Execution is where strategy becomes real.
In software teams, this is painfully obvious. A strong vision is valuable, but not enough. Momentum without structure collapses. Ambition without operational discipline usually creates expensive confusion. What matters is the ability to align people, make clear decisions, and repeat high-quality execution over time.
There is no shortcut around that.
And then there is the subject of being early.
This is one of the most misunderstood virtues in business. Being early sounds romantic after the fact, but in the moment it usually feels inconvenient. The market is not ready. The narrative is unclear. The evidence is incomplete. The product may still be rough. Consensus certainly does not exist.
That is why being early requires a certain kind of temperament. Not recklessness, but informed conviction.
Many of the best opportunities look uncertain precisely because they have not yet been socially validated. This is true in venture. It is true in product development. It is true in AI now, and it will be true in whatever comes next.
But being early only works if it is paired with real understanding. Chasing every new thing is not foresight. It is just noise. The harder skill is distinguishing between temporary hype and structural change.
That distinction has become one of the central business challenges of our time.
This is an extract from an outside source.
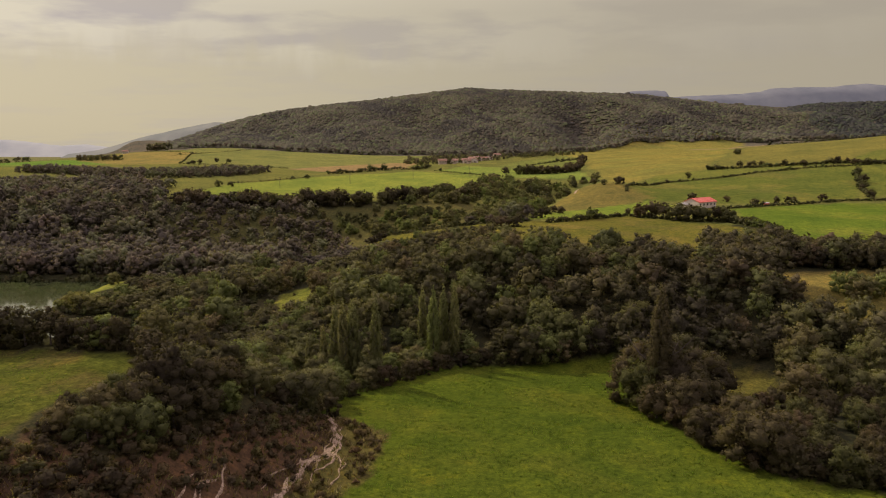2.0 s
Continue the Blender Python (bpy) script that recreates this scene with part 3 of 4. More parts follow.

We are living through another period where a great deal of capital, optimism, and anxiety is flowing into emerging technologies. The temptation is to either overreact or dismiss. A more grounded approach is to stay curious, study the shift closely, and position carefully. You do not need to bet on everything. You need to understand what changes the underlying rules of the market.
The final lesson may be the least flashy and the most useful: be ready.
Opportunity is not only about insight. It is also about preparation. People miss good opportunities for ordinary reasons. They are overextended. They have no liquidity. They lack trusted advisors. They have not built the relationships needed to move quickly. They have not done enough homework to recognize quality when it appears.
Readiness is its own form of strategy.
In our world, that can mean many things. Stronger internal systems. Better financial discipline. A clearer investment thesis. A team capable of evaluating risk without panic. The humility to ask for help before a decision becomes urgent.
The companies and individuals who endure are often the ones who prepare quietly while others perform confidence publicly.
That may be the deepest thread running through all of this. Real success tends to look obvious only in hindsight. Up close, it is usually made of quieter habits: learning from mentors, choosing ownership, respecting operations, building a serious team, entering early with discipline, and staying ready when the right window opens.
There is nothing accidental about that.
And maybe that is why this story travels so well beyond sports. At its core, it is not about celebrity or even investing. It is about the long game. About understanding that talent opens the first door, but judgment determines what happens after that.
In business, as in software, it is rarely enough to show up with energy. You have to show up with value.